Victoire sous le maillot de Pro ImmoVictoire sous le maillot de Pro Immo | © Perrine Sauvey

 

Passer pro ET dans une équipe Israélienne, tu l’aurais imaginé au début 2018 ?

Passer pro oui, je me disais que ce n’était pas impossible si je faisais une grosse saison même si j’étais bien conscient qu’il y avait peu de chances et que c’était ma dernière année. Alors penser passer pro chez Israel Cycling Academy, non je n’y ai jamais songé début 2018. Mon agent Joona LAUKKA a pu me trouver une place de stagiaire dans cette équipe. J’ai donc découvert un autre univers où tout est tourné vers la performance. C’est super plaisant ! J’ai appris beaucoup sur les 27 jours de courses avec eux et ça m’a donné envie de continuer pour 2019. Ce qui m’a le plus marqué c’est le professionnalisme du staff, bon ok c’est le monde pro, mais quand même, on est chouchouté. Passer pro ici est donc une superbe nouvelle pour moi car je vais pouvoir découvrir quelque chose de nouveau et cela va me permettre de progresser davantage. En plus de ça à l’étranger, ça va être riche d’expérience avec le mélange des cultures. L’an prochain je fonctionnerai avec deux entraîneurs en concertation, Vincent Terrier et le Canadien Paulo Saldanha. 
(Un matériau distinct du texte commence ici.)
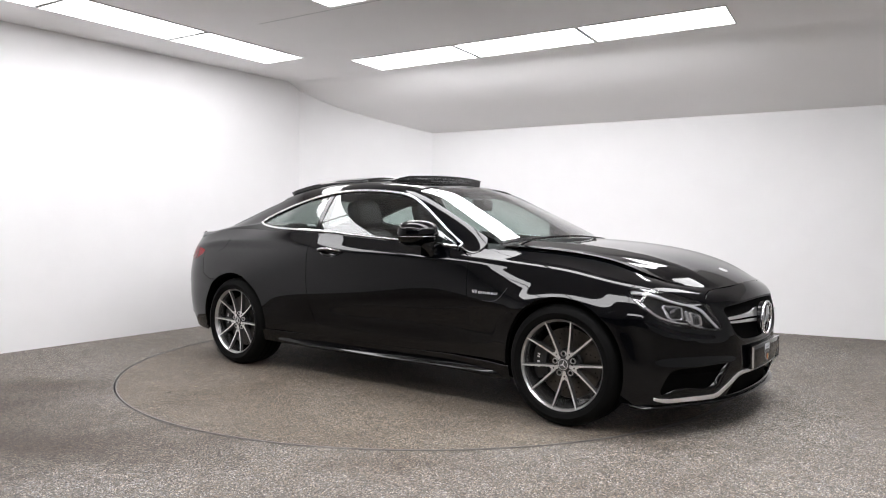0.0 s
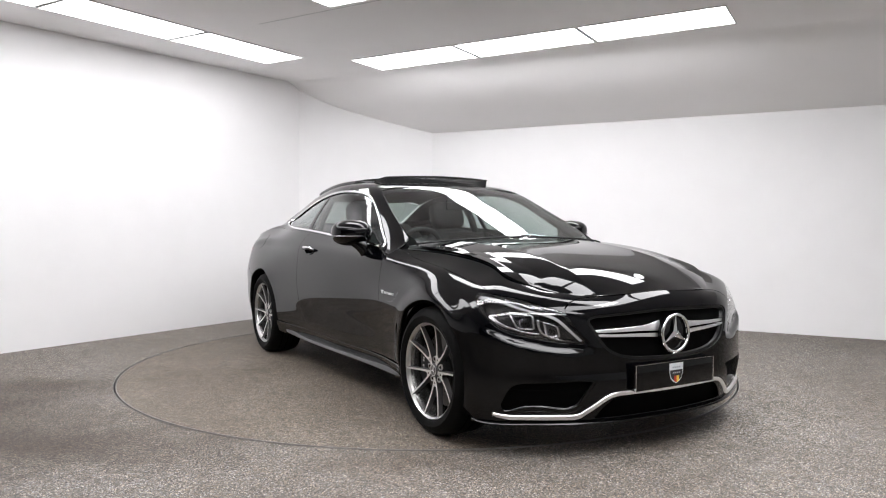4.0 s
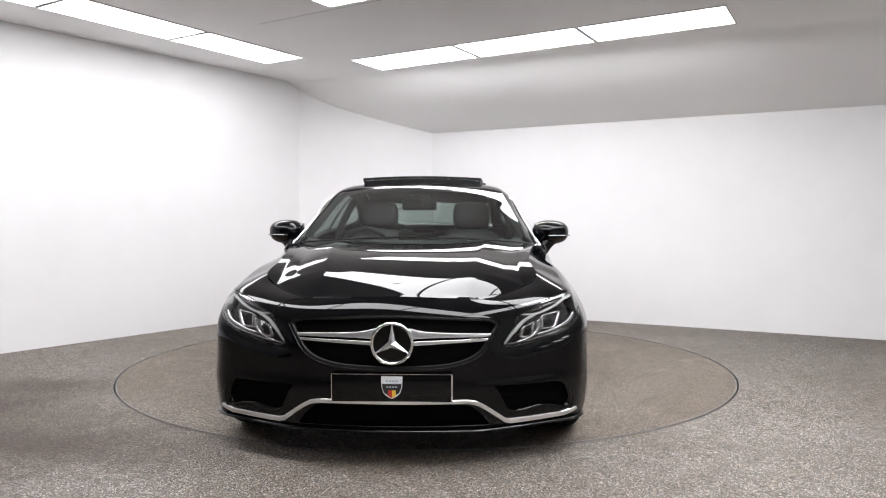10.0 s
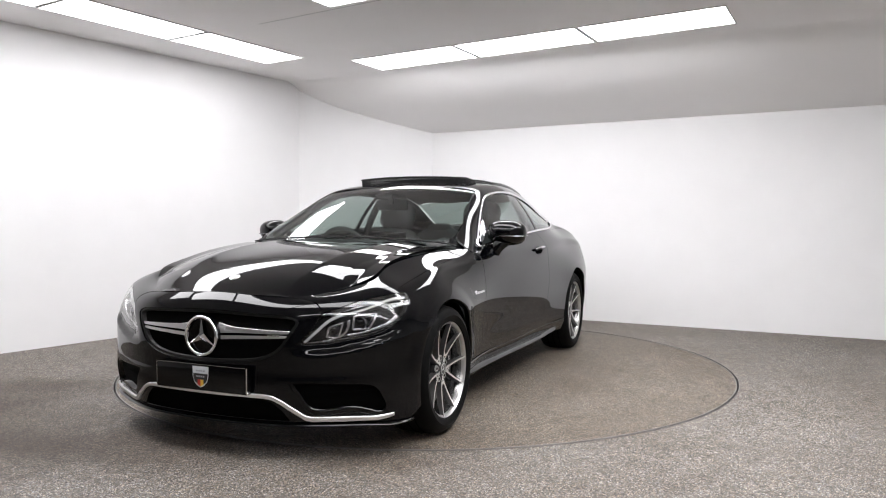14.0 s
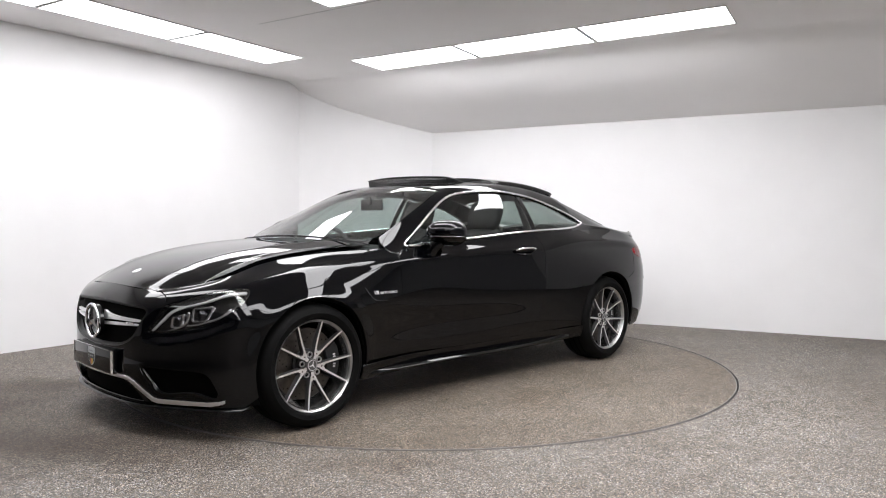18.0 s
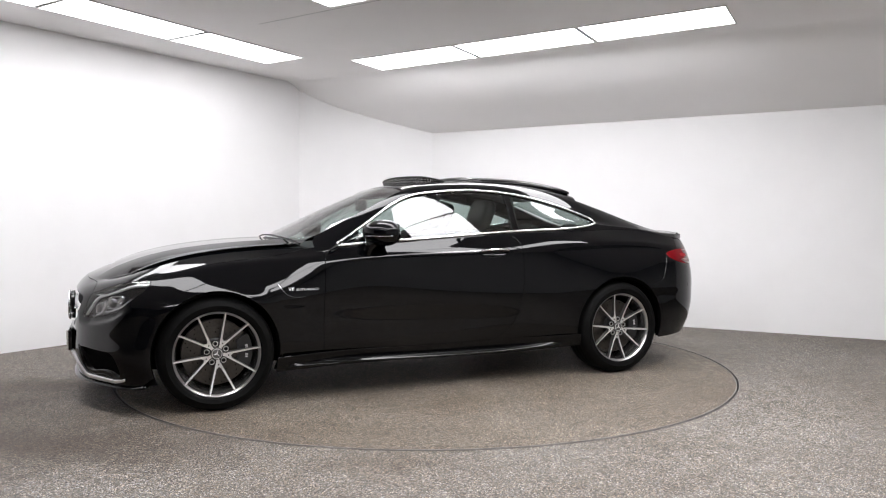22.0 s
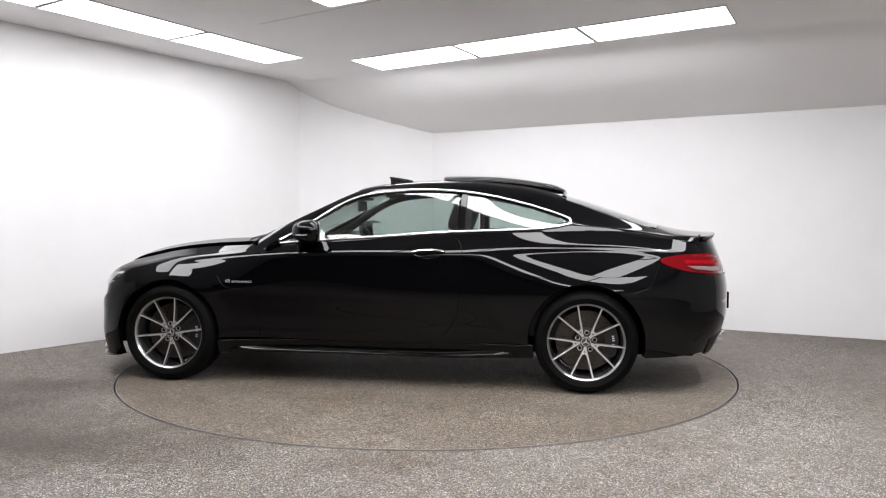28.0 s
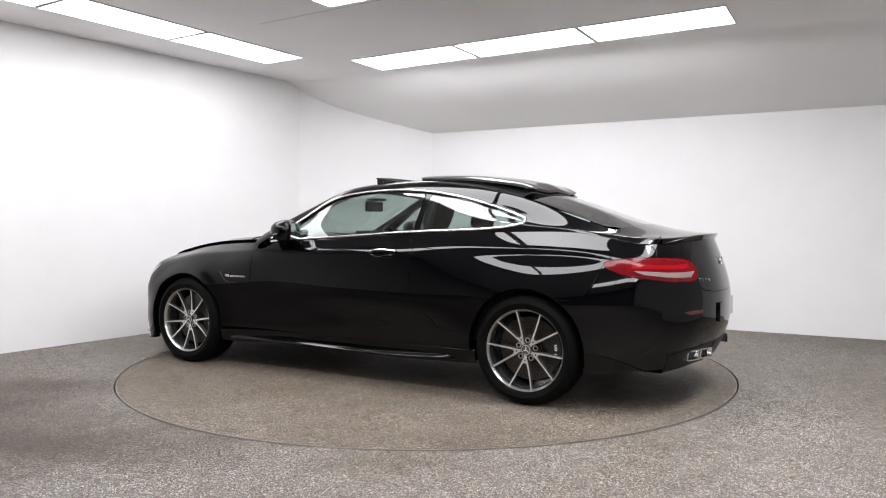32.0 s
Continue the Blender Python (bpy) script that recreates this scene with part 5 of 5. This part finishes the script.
for s in (1, -1):
    bm = bmesh.new()
    tube(bm, [Vector(top(np.array([(x, s * .585)]))[0]) - Vector((0, s * .03, .02)) for x in np.linspace(.80, -.2, 12)], .028, 8)
    part("pillar_lining", bm, DASH, car)
    bm = bmesh.new()
    prism(bm, [(.70, .35), (.70, .90), (-1.3, .98), (-1.3, .35)], s * .765, s * .785, lambda a, b, d: Vector((a, d, b)))
    part("door_lining", bm, LEATHER, car, smooth=0)
    bm = bmesh.new()
    tube(bm, [(-.635, s * .74, .95), (-.64, s * .68, 1.12), (-.65, s * .60, 1.27)], .030, 8)
    part("pillar_lining", bm, DASH, car)


# ---- dry leaf fragments lying on the turntable ----
LEAF = grainy(mat("dry_leaf_brown", (0.03, 0.022, 0.014), 0.8), 200, 0.3)
leaves = []
for k, (lx, ly, size, deg) in enumerate(((.786, .976, .016, 20), (-.657, -1.847, .018, 75), (-.46, -1.792, .014, 140))):
    bm = bmesh.new()
    outline = [(1.0, 0), (.45, .42), (-.3, .5), (-.8, .2), (-1.0, -.1), (-.5, -.45), (.3, -.38)]
    vs = [bm.verts.new((a * size, b * size, .001 + .35 * size * (a * a * .5 + .4 * b))) for a, b in outline]
    mid = bm.verts.new((0, 0, .001))
    low = [bm.verts.new(v.co - Vector((0, 0, .0006))) for v in vs]
    for i in range(7):
        bm.faces.new((mid, vs[i], vs[(i + 1) % 7]))
        bm.faces.new((vs[i], low[i], low[(i + 1) % 7], vs[(i + 1) % 7]))
    bm.faces.new(low[::-1])
    for v in bm.verts:
        v.co.z += .35 * size * .18
    leaf = part("leaf_fragment", bm, LEAF, None, smooth=30)
    tagged(leaf, "small curled brown dry leaf lying on the turntable", "leaf", "leaf fragments")
    leaves.append((leaf, lx, ly, deg))


tagged(car, "gloss black two-door coupe on a turntable, sunroof open", "car")


def motions():
    rows, disc = [], []
    for t in range(0, 33):
        a = turn(t)
        c, s = math.cos(radians(a)), math.sin(radians(a))
        rows.append((t, pose(TT[0] + c * CAR_OFF[0] - s * CAR_OFF[1], TT[1] + s * CAR_OFF[0] + c * CAR_OFF[1], 0, 0, 0, a)))
        disc.append((t, pose(TT_MID[0], TT_MID[1], 0, 0, 0, a)))
    walk(car, rows)
    walk(turntable, disc)
    for leaf, lx, ly, deg in leaves:
        path = []
        for t in range(0, 33):
            a = turn(t)
            c, s = math.cos(radians(a)), math.sin(radians(a))
            path.append((t, pose(TT_MID[0] + c * lx - s * ly, TT_MID[1] + s * lx + c * ly, 0, 0, 0, a + deg)))
        walk(leaf, path)


motions()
Israël Cycling Academy est candidate au Tour de France 2020, ça donne des idées ? 

Ça donne des idées pour l’équipe oui. Pour moi aussi mais je reste réaliste. Je ne veux pas brûler les étapes, je vais débarquer dans le monde pro l’année prochaine. Je vais d’abord tâcher de m’adapter au plus vite et de pouvoir être performant dans ce milieu. Le Tour c’est la plus grosse compétition cycliste de l’année. Ensuite adviendra ce que pourra. Je suis davantage porté sur la destinée donc je me concentre sur ce que je peux faire et j’essaye de prendre les opportunités qui s’offrent à moi. Donc si elles ne se présentent pas je ne suis pas frustré ou aigri. Il faut accepter ce qui vient mais si l’équipe est présente sur le Tour 2020 et que les dirigeants pensent que je peux être une plus-value au groupe sur un tel évènement, je ne ferai pas la fine bouche. En tout cas je crois sincèrement que l’équipe a le niveau, les qualités et les atouts pour participer au Tour 2020.